Gino dizia que o que o interessava em suas filmagens era encontrar maneiras novas de mostrar o de sempre. Isso diz respeito também à literatura? Sim, mas a narradora está apaixonada por Gino, então qualquer frase que ele diga soa como algo muito sério e verdadeiro. Ele é uma figura meio pedante, dono de uma produtora, com aspirações artísticas. E a narradora está presa a este cara. Então acho que é verdade e mentira que precisamos encontrar maneiras novas de mostrar o de sempre. Penso nisso também como uma reflexão sobre algumas verdades que volta e meia surgem: é preciso escrever sem muitos advérbios, adjetivos são ruins, não se pode escrever de maneira bonita, é preciso encontrar maneiras novas de contar o de sempre. Tudo verdade. Tudo mentira.

Nadia diz que as pessoas contam sempre as mesmas histórias, mesmo quando tentam contar outras histórias. Adán, que contamos e repetimos as histórias porque temos medo delas, porque este é o nosso pedido de ajuda. Você concorda? Que história é essa que você está tentando contar?

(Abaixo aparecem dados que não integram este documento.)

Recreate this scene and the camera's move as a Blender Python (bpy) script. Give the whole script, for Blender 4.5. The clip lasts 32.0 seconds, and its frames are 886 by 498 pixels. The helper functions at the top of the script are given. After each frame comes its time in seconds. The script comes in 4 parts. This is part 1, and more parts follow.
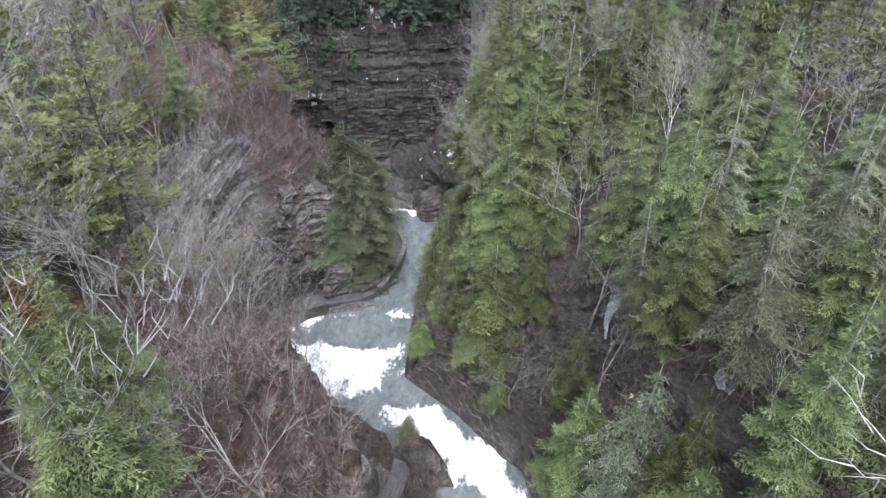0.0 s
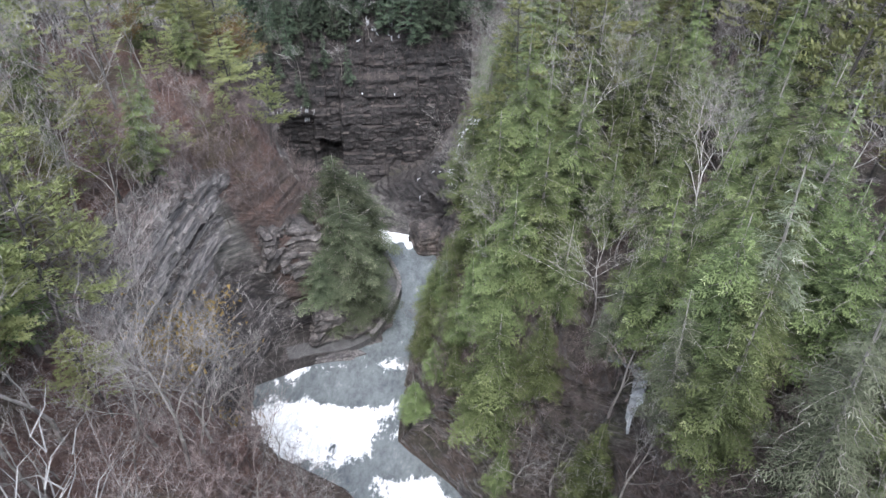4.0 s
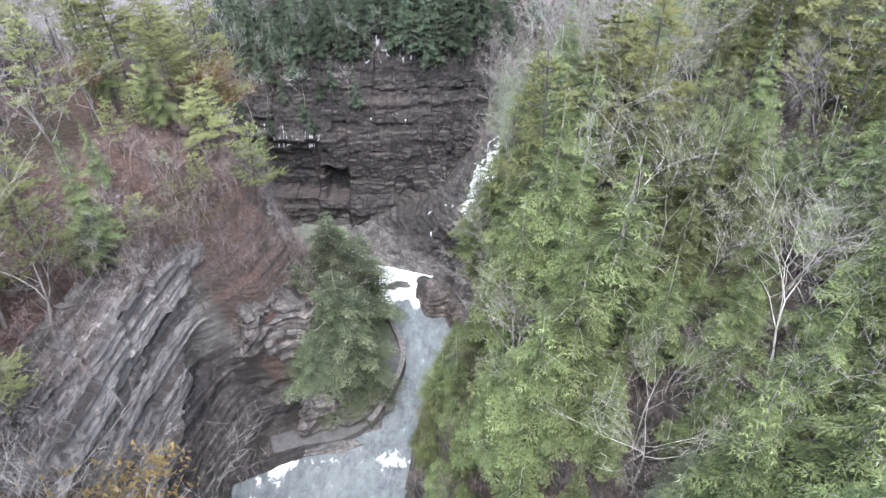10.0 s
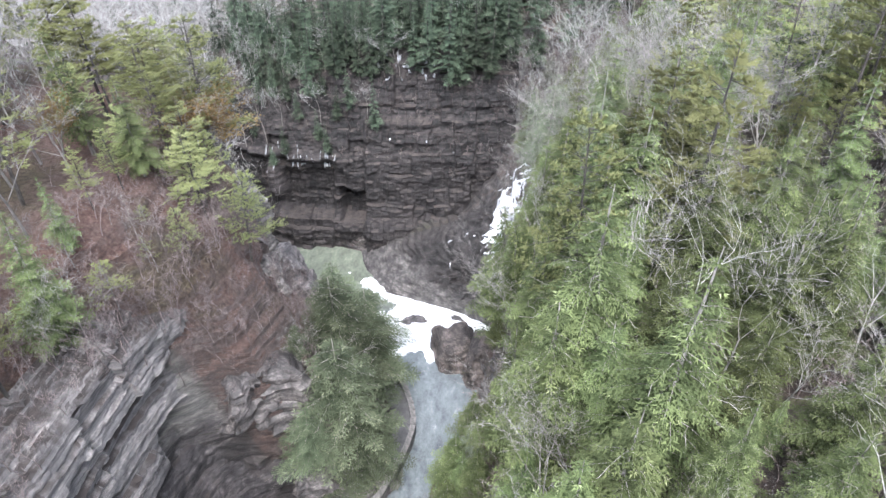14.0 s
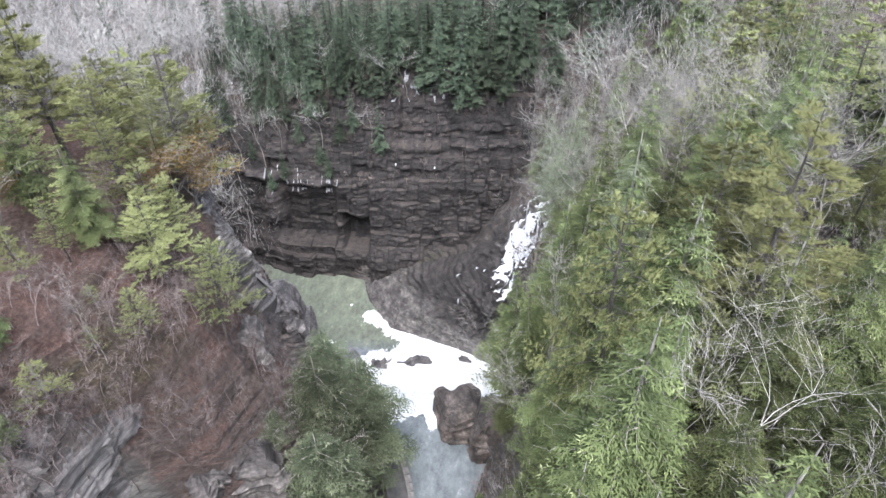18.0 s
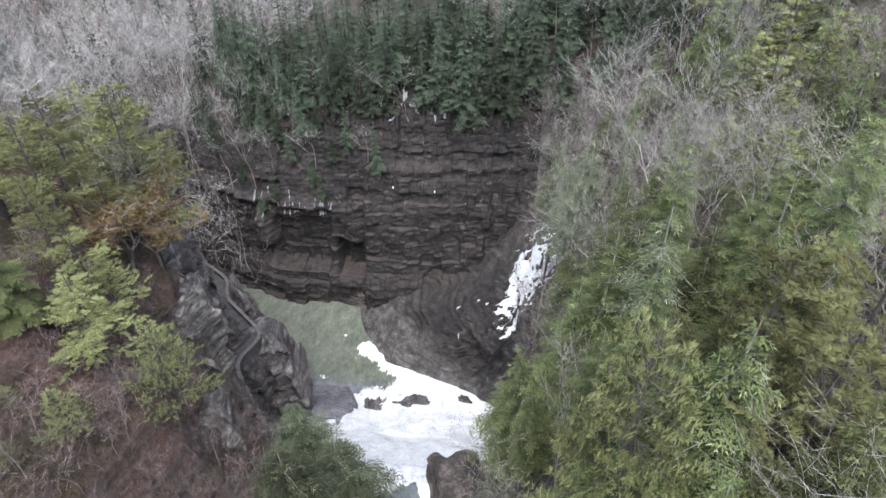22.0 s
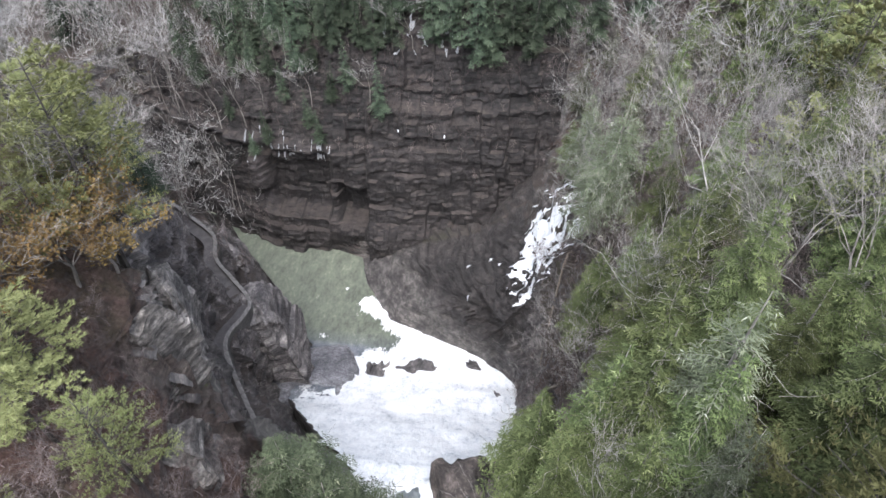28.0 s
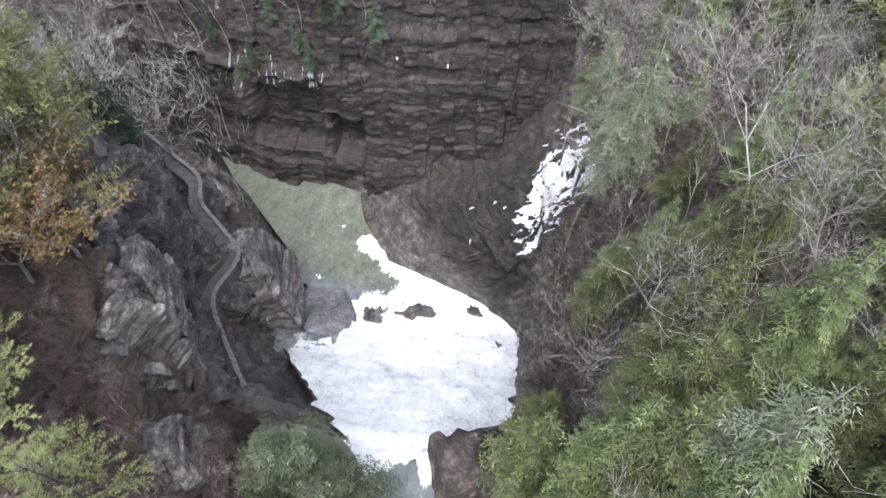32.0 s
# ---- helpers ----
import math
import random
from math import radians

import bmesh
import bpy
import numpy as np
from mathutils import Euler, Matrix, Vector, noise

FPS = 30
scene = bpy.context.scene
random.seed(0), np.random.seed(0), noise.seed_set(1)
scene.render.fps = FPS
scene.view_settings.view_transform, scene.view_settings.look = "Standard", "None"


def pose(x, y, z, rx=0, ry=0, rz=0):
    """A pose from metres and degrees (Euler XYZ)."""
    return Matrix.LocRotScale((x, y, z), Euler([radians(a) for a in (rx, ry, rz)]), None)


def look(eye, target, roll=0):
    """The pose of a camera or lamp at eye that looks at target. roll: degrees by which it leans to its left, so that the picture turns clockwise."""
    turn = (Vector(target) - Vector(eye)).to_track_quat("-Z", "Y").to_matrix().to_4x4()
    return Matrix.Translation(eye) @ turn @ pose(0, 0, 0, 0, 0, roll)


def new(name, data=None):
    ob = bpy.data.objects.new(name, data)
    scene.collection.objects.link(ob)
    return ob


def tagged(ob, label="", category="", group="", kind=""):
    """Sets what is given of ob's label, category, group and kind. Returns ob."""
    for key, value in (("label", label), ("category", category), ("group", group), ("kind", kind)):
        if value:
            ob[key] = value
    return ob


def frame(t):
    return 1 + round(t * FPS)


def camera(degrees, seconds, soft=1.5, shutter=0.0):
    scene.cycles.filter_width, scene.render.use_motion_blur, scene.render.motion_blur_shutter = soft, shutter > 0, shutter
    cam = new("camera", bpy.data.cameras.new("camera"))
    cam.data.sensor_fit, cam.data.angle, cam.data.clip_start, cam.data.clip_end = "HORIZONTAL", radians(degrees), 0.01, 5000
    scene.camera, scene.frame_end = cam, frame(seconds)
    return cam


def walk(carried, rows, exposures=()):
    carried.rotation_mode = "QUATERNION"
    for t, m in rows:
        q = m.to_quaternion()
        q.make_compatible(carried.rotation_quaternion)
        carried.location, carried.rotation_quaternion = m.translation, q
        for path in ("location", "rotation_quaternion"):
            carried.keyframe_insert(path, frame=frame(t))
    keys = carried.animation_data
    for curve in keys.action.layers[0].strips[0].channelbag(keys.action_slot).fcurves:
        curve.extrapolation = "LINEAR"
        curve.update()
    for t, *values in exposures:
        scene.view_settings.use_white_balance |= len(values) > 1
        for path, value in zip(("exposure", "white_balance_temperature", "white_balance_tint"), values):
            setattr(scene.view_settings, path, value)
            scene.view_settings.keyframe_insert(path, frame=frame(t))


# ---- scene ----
from mathutils.bvhtree import BVHTree
# A drone flies level down a wooded gorge towards a waterfall. x right, y downstream, z up; metres.
cam = camera(70.8, 32.0)
# seconds, x, y, z, heading, tilt, lean
ROUTE = [
    (0, 0.00, -0.00, 59.48, -0.17, -37.65, 0.08),
    (1, 0.10, 2.31, 59.48, -0.14, -37.71, -0.00),
    (2, 0.17, 4.61, 59.50, -0.14, -37.74, 0.10),
    (3, 0.22, 6.89, 59.56, -0.13, -37.76, 0.15),
    (3.5, 0.26, 8.01, 59.61, -0.15, -37.76, 0.18),
    (5.5, 0.48, 12.41, 59.86, 0.47, -37.78, 0.21),
    (6, 0.53, 13.50, 59.92, 1.03, -37.89, 0.15),
    (7, 0.61, 15.68, 60.05, 1.45, -37.92, 0.15),
    (8, 0.67, 17.91, 60.16, 1.48, -37.93, 0.18),
    (9, 0.70, 20.29, 60.23, 1.51, -38.00, 0.11),
    (10, 0.72, 22.83, 60.27, 1.57, -38.08, 0.05),
    (11, 0.73, 25.40, 60.27, 1.65, -38.12, 0.04),
    (12, 0.74, 27.99, 60.25, 1.75, -38.17, 0.06),
    (12.5, 0.75, 29.30, 60.25, 2.40, -38.20, 0.07),
    (13, 0.75, 30.60, 60.24, 3.62, -38.19, 0.06),
    (13.5, 0.74, 31.90, 60.23, 4.17, -38.19, 0.04),
    (14, 0.74, 33.20, 60.22, 4.16, -38.23, 0.05),
    (14.5, 0.73, 34.49, 60.22, 4.18, -38.24, -0.00),
    (16.5, 0.69, 39.65, 60.25, 4.39, -38.30, -0.04),
    (17, 0.70, 40.93, 60.25, 5.01, -38.30, -0.04),
    (17.5, 0.73, 42.18, 60.26, 5.47, -38.29, -0.09),
    (18, 0.79, 43.41, 60.26, 5.63, -38.31, -0.15),
    (19, 0.94, 45.84, 60.26, 5.76, -38.29, -0.03),
    (20, 1.07, 48.24, 60.26, 5.93, -38.27, -0.08),
    (21, 1.11, 50.59, 60.25, 6.13, -38.25, -0.14),
    (21.5, 1.09, 51.73, 60.24, 6.35, -38.24, -0.18),
    (22, 1.05, 52.83, 60.24, 6.45, -38.67, -0.24),
    (22.5, 0.98, 53.90, 60.23, 6.48, -40.29, -0.28),
    (23, 0.89, 54.95, 60.22, 6.49, -42.87, -0.31),
    (23.5, 0.79, 55.97, 60.20, 6.49, -45.66, -0.30),
    (24, 0.67, 56.98, 60.18, 6.89, -47.93, -0.32),
    (24.5, 0.55, 57.98, 60.16, 7.86, -48.01, -0.36),
    (25, 0.43, 58.99, 60.13, 7.87, -47.97, -0.29),
    (25.5, 0.30, 60.00, 60.09, 7.84, -47.89, -0.23),
    (27.5, -0.21, 64.07, 59.90, 7.64, -47.51, -0.18),
    (28, -0.34, 65.09, 59.85, 7.68, -47.41, -0.15),
    (29, -0.61, 67.12, 59.74, 8.17, -47.20, -0.05),
    (29.5, -0.74, 68.12, 59.67, 8.18, -47.08, 0.00),
    (30, -0.88, 69.10, 59.61, 8.12, -47.42, 0.06),
    (30.5, -1.01, 70.06, 59.55, 8.09, -48.83, 0.11),
    (31, -1.14, 71.01, 59.48, 8.03, -51.28, 0.22),
    (31.5, -1.27, 71.95, 59.42, 7.93, -53.81, 0.35),
    (32, -1.40, 72.89, 59.36, 7.85, -56.31, 0.41),
]
walk(cam, [(t, pose(x, y, z, 90 + tilt, 0, heading) @ pose(0, 0, 0, 0, 0, lean)) for t, x, y, z, heading, tilt, lean in ROUTE],
     exposures=[(0, 1.62, 6000, 11), (6.5, 1.62, 6000, 11), (8, 1.72, 6000, 11), (9, 2.08, 6000, 11), (14, 2.2, 6000, 11), (18, 2.0, 6100, 11), (20, 1.54, 6050, 11), (22, 1.5, 6150, 11), (25, 1.45, 6200, 11), (28, 1.62, 6200, 11), (32, 1.73, 6200, 11)])

# ---------------------------------------------------------------- light
world = bpy.data.worlds.new("overcast_sky")
scene.world = world
world.use_nodes = True
wn, wl = world.node_tree.nodes, world.node_tree.links
sky = wn.new("ShaderNodeTexSky")
sky.sky_type, sky.sun_disc = "NISHITA", False
sky.sun_elevation, sky.sun_rotation = radians(62), radians(176)
sky.air_density, sky.dust_density = 1.0, 3.0
grey = wn.new("ShaderNodeHueSaturation")
grey.inputs["Saturation"].default_value = 0.45
wl.new(sky.outputs[0], grey.inputs["Color"])
wl.new(grey.outputs[0], wn["Background"].inputs["Color"])
wn["Background"].inputs["Strength"].default_value = 0.15

sun = new("sun", bpy.data.lights.new("sun", "SUN"))
sun.data.energy, sun.data.angle, sun.data.color = 1.4, radians(50), (1.0, 0.985, 0.96)
sun.matrix_world = look((3, -47, 90), (0, 0, 0))



# ---------------------------------------------------------------- materials
def material(name, rough=0.8):
    m = bpy.data.materials.new(name)
    m.use_nodes = True
    b = m.node_tree.nodes["Principled BSDF"]
    b.inputs["Roughness"].default_value = rough
    return m, m.node_tree.nodes, m.node_tree.links, b


def ramp(nodes, stops):
    r = nodes.new("ShaderNodeValToRGB")
    e = r.color_ramp.elements
    while len(e) < len(stops):
        e.new(0.5)
    for k, (at, c) in zip(e, stops):
        k.position, k.color = at, (*c, 1) if len(c) == 3 else c
    return r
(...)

Nadia é a personagem mais jovem do livro. Ela está ajudando um diretor de teatro mais velho e meio decadente a escrever uma peça de teatro e ao mesmo tempo tentando escrever uma história dela e, finalmente, precisando dar conta da própria vida -- ela terminou um namoro, isso só se insinua na trama, mas ao mesmo tempo parece estar em tudo o que ela faz. No outro conto, Adán conta a Nilo sua história, seu passado como motorista de táxi em Lima, sua relação com o pai e com o filho. É uma história que ele não gosta de lembrar, mas parece que precisa contar e lembrar. Acho que uma possível questão do livro pode ter a ver com o jeito que contamos as histórias das nossas vidas -- para nós mesmos e para os outros. E como estas histórias tomam o lugar do acontecido, fazendo com que as fronteiras entre o que aconteceu e o que se conta fiquem borradas e, no limite, desapareçam.